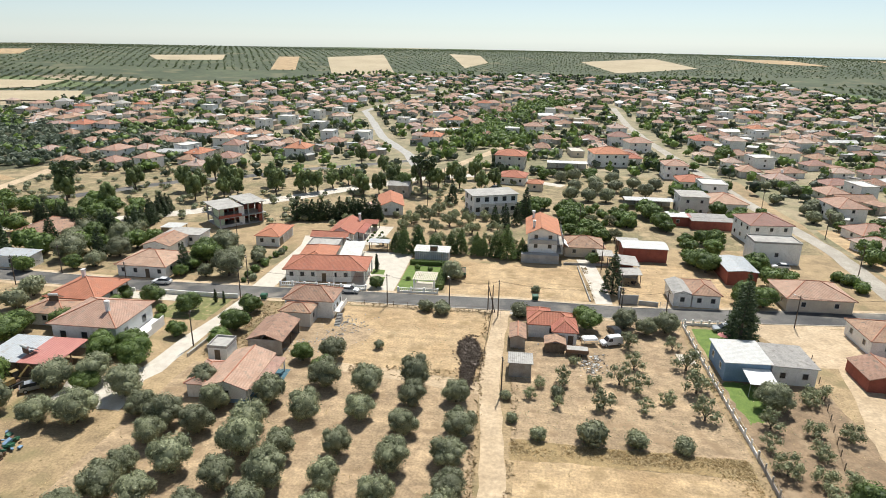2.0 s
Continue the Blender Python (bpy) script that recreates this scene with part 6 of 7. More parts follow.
def far_houses(spots):
    """The farthest houses, joined: walls and roofs of many plots."""
    g = Geo()
    for px, py in spots:
        sx, sy, h = vil.uniform(7, 12), vil.uniform(6, 9.5), vil.choice((2.8, 3.0, 3.0, 3.2, 5.6))
        px, py = px * K, py * K
        z0 = ground_z(px, py)
        a = vil.uniform(-0.3, 0.3) + vil.choice((0, math.pi / 2))
        t = Geo().box(-sx / 2, sx / 2, -sy / 2, sy / 2, -0.5, h, vil.choice((0, 0, 1)))
        slot = vil.choice((2, 2, 3, 3, 4, 4, 6, 7))
        t2 = Geo()
        hip_roof(t2, sx, sy, h, 0.42, 0.8)
        c, s = math.cos(a), math.sin(a)

        def mv(vs):
            return [(px + x * c - y * s, py + x * s + y * c, z0 + z) for x, y, z in vs]
        o = len(g.v)
        g.v += mv(t.v)
        g.f += [tuple(o + q for q in f) for f in t.f]
        g.m += t.m
        o = len(g.v)
        g.v += mv(t2.v)
        g.f += [tuple(o + q for q in f) for f in t2.f]
        g.m += [slot] * len(t2.f)
        for k in range(3):
            u = -sx / 2 + sx * (k + 0.5) / 3
            for sgn in (-1, 1):
                w = Geo().box(u - 0.55, u + 0.55, sgn * sy / 2 - 0.04, sgn * sy / 2 + 0.04, h - 2.0, h - 0.8)
                o = len(g.v)
                g.v += mv(w.v)
                g.f += [tuple(o + q for q in f) for f in w.f]
                g.m += [5] * len(w.f)
    return tagged(part("far_village_houses", g, [WHITE, CREAM, TILE_PALE, TILE_FADED, TILE_OLD, GLASS, METAL_WHITE, CONCRETE]), "pale houses with tiled roofs at the far end of the village", "houses", kind="stuff")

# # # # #

Goal of the exercise:
Write out every line above exactly as it is, leaving out the pictures.

Written solution:
2.0 s
Continue the Blender Python (bpy) script that recreates this scene with part 6 of 7. More parts follow.
def far_houses(spots):
    """The farthest houses, joined: walls and roofs of many plots."""
    g = Geo()
    for px, py in spots:
        sx, sy, h = vil.uniform(7, 12), vil.uniform(6, 9.5), vil.choice((2.8, 3.0, 3.0, 3.2, 5.6))
        px, py = px * K, py * K
        z0 = ground_z(px, py)
        a = vil.uniform(-0.3, 0.3) + vil.choice((0, math.pi / 2))
        t = Geo().box(-sx / 2, sx / 2, -sy / 2, sy / 2, -0.5, h, vil.choice((0, 0, 1)))
        slot = vil.choice((2, 2, 3, 3, 4, 4, 6, 7))
        t2 = Geo()
        hip_roof(t2, sx, sy, h, 0.42, 0.8)
        c, s = math.cos(a), math.sin(a)

        def mv(vs):
            return [(px + x * c - y * s, py + x * s + y * c, z0 + z) for x, y, z in vs]
        o = len(g.v)
        g.v += mv(t.v)
        g.f += [tuple(o + q for q in f) for f in t.f]
        g.m += t.m
        o = len(g.v)
        g.v += mv(t2.v)
        g.f += [tuple(o + q for q in f) for f in t2.f]
        g.m += [slot] * len(t2.f)
        for k in range(3):
            u = -sx / 2 + sx * (k + 0.5) / 3
            for sgn in (-1, 1):
                w = Geo().box(u - 0.55, u + 0.55, sgn * sy / 2 - 0.04, sgn * sy / 2 + 0.04, h - 2.0, h - 0.8)
                o = len(g.v)
                g.v += mv(w.v)
                g.f += [tuple(o + q for q in f) for f in w.f]
                g.m += [5] * len(w.f)
    return tagged(part("far_village_houses", g, [WHITE, CREAM, TILE_PALE, TILE_FADED, TILE_OLD, GLASS, METAL_WHITE, CONCRETE]), "pale houses with tiled roofs at the far end of the village", "houses", kind="stuff")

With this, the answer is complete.